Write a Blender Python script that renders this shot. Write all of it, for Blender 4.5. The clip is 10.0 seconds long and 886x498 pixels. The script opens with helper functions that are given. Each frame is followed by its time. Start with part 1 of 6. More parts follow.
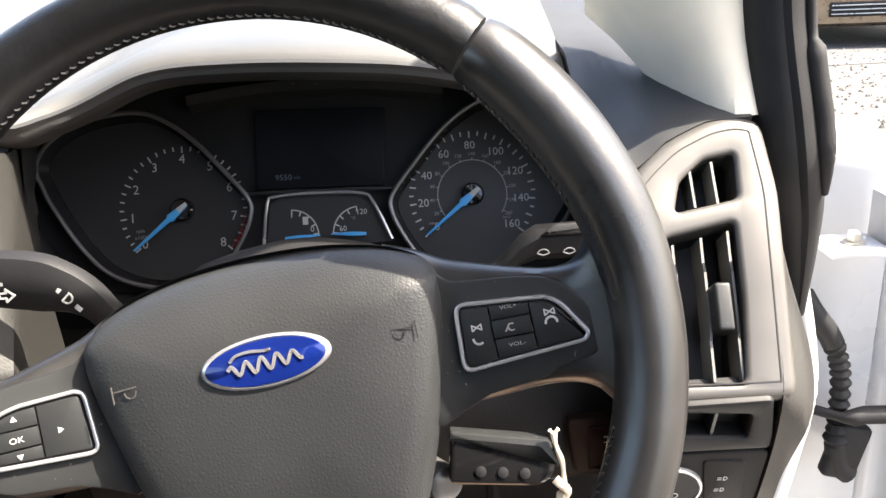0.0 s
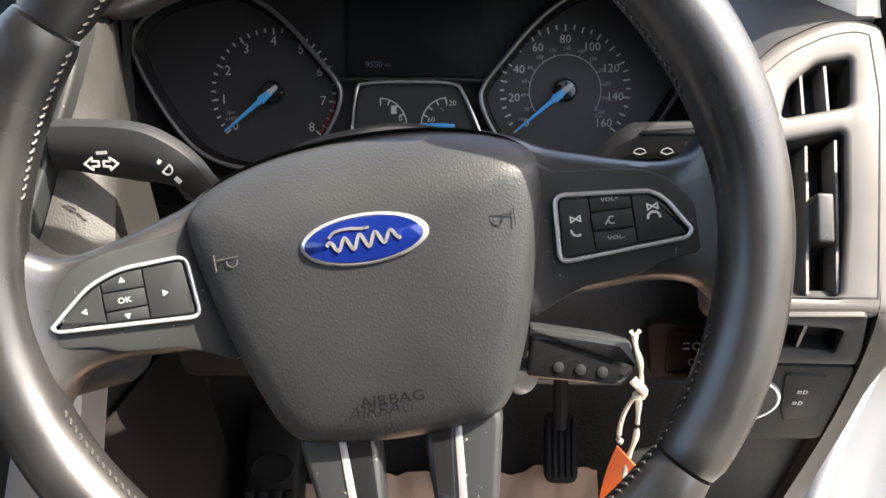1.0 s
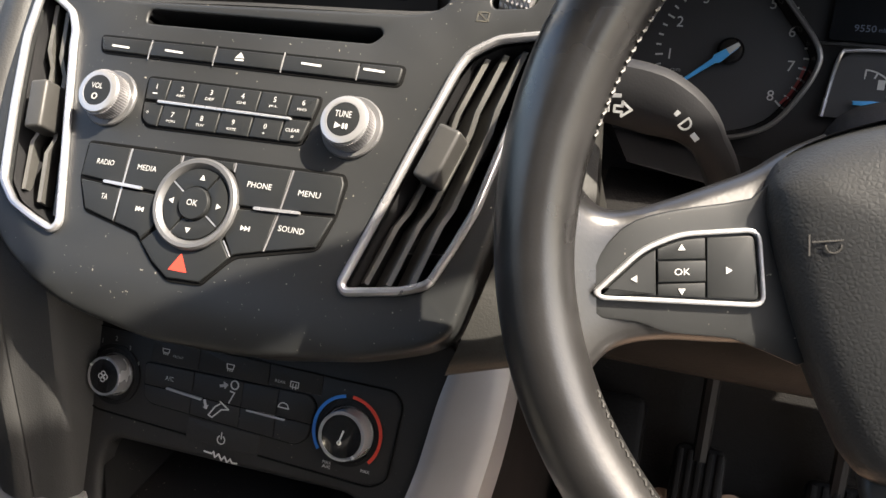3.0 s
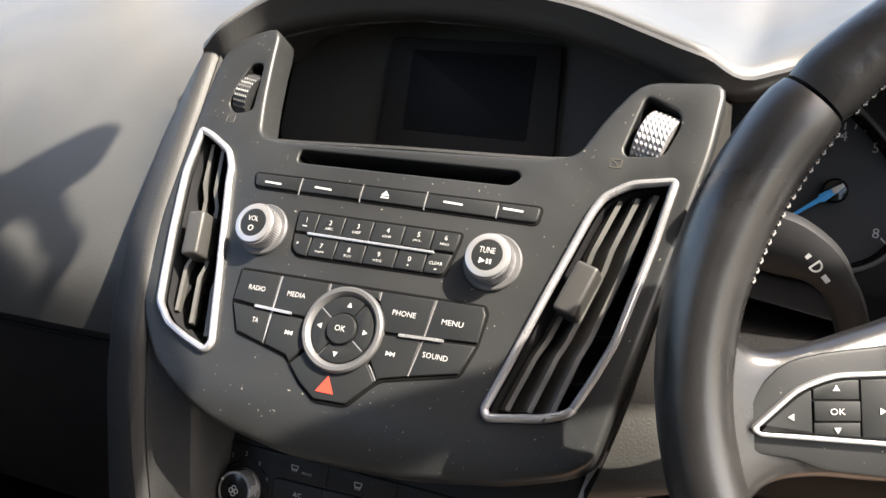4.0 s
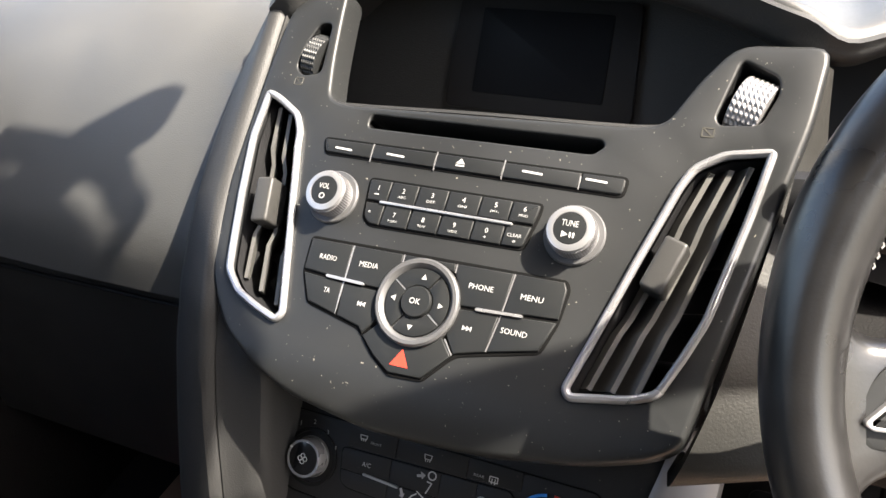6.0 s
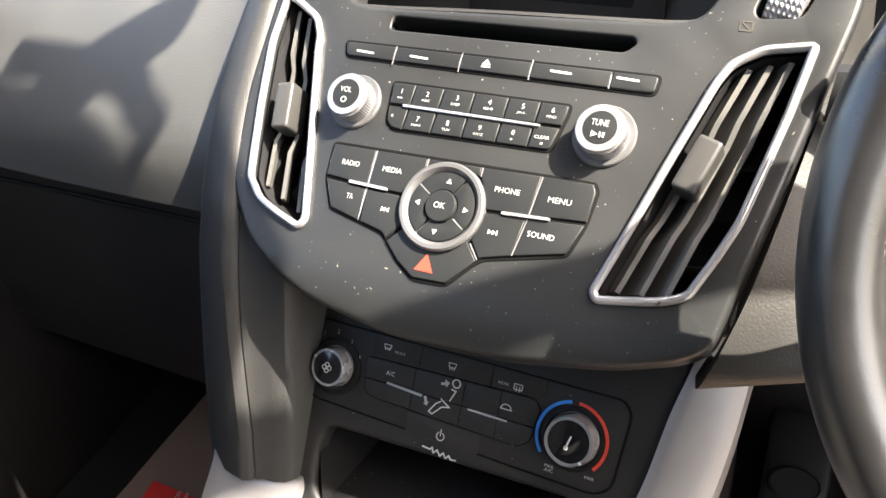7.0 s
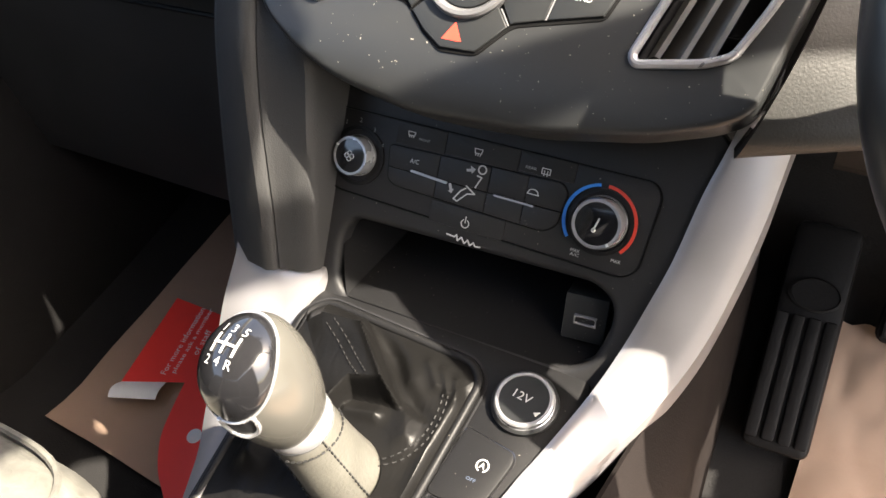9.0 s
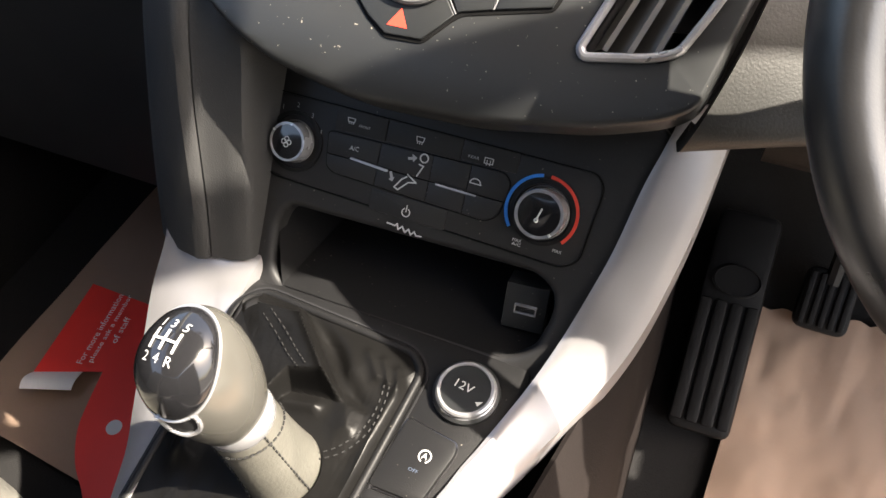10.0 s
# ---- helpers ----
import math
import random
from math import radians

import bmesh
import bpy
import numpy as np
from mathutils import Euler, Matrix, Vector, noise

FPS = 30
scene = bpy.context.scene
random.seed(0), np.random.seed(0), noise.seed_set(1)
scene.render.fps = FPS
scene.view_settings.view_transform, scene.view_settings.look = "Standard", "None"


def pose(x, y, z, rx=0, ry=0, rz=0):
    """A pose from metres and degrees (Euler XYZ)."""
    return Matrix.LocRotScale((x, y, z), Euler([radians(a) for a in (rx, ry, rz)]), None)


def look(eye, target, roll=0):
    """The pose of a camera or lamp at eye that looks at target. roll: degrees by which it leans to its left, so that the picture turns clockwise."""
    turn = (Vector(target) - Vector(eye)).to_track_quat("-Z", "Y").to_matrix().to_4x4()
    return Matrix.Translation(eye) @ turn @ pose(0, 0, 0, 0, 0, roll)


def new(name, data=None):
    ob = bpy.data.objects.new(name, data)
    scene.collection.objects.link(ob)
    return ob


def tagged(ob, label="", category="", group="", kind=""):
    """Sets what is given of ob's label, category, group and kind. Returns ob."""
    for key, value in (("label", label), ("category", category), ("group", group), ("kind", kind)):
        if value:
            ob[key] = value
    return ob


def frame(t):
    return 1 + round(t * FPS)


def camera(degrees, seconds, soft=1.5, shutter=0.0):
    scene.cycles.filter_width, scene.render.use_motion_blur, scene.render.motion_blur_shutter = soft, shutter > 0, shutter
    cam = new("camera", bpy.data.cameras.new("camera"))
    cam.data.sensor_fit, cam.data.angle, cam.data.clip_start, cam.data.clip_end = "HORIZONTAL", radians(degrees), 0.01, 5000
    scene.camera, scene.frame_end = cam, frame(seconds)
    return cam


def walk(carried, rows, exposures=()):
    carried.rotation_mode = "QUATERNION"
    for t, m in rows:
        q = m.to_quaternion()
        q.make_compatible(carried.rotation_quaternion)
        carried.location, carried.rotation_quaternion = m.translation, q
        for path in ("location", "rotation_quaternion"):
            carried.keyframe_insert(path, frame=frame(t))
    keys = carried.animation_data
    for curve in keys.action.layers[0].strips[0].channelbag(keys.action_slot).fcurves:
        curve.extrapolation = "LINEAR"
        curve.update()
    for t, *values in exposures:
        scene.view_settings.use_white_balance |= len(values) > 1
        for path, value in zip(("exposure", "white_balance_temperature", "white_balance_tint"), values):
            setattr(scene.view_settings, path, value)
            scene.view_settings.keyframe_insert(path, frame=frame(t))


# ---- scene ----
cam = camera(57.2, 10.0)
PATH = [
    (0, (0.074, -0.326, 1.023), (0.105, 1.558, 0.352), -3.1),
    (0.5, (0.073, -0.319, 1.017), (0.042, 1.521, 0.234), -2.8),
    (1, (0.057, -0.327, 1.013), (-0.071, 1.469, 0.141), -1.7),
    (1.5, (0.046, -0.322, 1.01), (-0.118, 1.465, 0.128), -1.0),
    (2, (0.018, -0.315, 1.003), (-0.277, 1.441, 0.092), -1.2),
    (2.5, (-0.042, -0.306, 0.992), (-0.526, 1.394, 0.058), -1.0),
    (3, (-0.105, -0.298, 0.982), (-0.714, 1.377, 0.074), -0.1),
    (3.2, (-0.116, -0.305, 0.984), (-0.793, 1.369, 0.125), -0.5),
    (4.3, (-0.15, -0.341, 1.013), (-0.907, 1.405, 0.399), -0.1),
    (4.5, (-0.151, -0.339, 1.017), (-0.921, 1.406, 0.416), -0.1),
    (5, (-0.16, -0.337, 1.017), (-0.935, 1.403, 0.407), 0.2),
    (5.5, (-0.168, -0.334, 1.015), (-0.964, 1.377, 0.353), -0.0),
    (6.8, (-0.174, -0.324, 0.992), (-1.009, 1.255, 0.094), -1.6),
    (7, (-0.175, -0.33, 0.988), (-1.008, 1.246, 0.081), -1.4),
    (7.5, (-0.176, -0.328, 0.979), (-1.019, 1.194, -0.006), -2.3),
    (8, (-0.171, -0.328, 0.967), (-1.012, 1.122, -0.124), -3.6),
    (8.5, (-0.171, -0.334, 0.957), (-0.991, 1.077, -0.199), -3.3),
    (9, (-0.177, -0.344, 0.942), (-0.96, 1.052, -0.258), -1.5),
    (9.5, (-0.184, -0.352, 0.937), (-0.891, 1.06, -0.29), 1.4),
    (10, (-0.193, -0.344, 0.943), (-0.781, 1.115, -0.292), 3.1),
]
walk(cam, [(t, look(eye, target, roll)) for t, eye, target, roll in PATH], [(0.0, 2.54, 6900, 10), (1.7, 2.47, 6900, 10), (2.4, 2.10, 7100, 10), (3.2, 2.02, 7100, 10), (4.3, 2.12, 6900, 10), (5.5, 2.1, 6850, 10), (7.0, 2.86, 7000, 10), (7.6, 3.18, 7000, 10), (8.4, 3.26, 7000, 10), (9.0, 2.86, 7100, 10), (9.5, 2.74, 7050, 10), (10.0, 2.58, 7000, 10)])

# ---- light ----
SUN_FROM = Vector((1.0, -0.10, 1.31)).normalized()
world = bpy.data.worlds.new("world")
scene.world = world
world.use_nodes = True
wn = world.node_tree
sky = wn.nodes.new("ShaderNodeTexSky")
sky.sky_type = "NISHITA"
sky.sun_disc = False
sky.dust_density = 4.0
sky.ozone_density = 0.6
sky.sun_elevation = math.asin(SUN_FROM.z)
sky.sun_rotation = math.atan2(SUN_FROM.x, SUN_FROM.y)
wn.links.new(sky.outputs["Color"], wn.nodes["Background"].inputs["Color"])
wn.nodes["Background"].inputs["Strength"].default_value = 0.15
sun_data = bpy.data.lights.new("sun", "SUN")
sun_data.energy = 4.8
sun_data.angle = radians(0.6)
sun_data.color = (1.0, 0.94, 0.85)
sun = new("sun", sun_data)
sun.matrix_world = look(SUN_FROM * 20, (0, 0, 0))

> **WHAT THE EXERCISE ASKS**
Copy out every line from the data above that has "category" in it.

> **ANSWER TO THE EXERCISE**
def tagged(ob, label="", category="", group="", kind=""):
    """Sets what is given of ob's label, category, group and kind. Returns ob."""
    for key, value in (("label", label), ("category", category), ("group", group), ("kind", kind)):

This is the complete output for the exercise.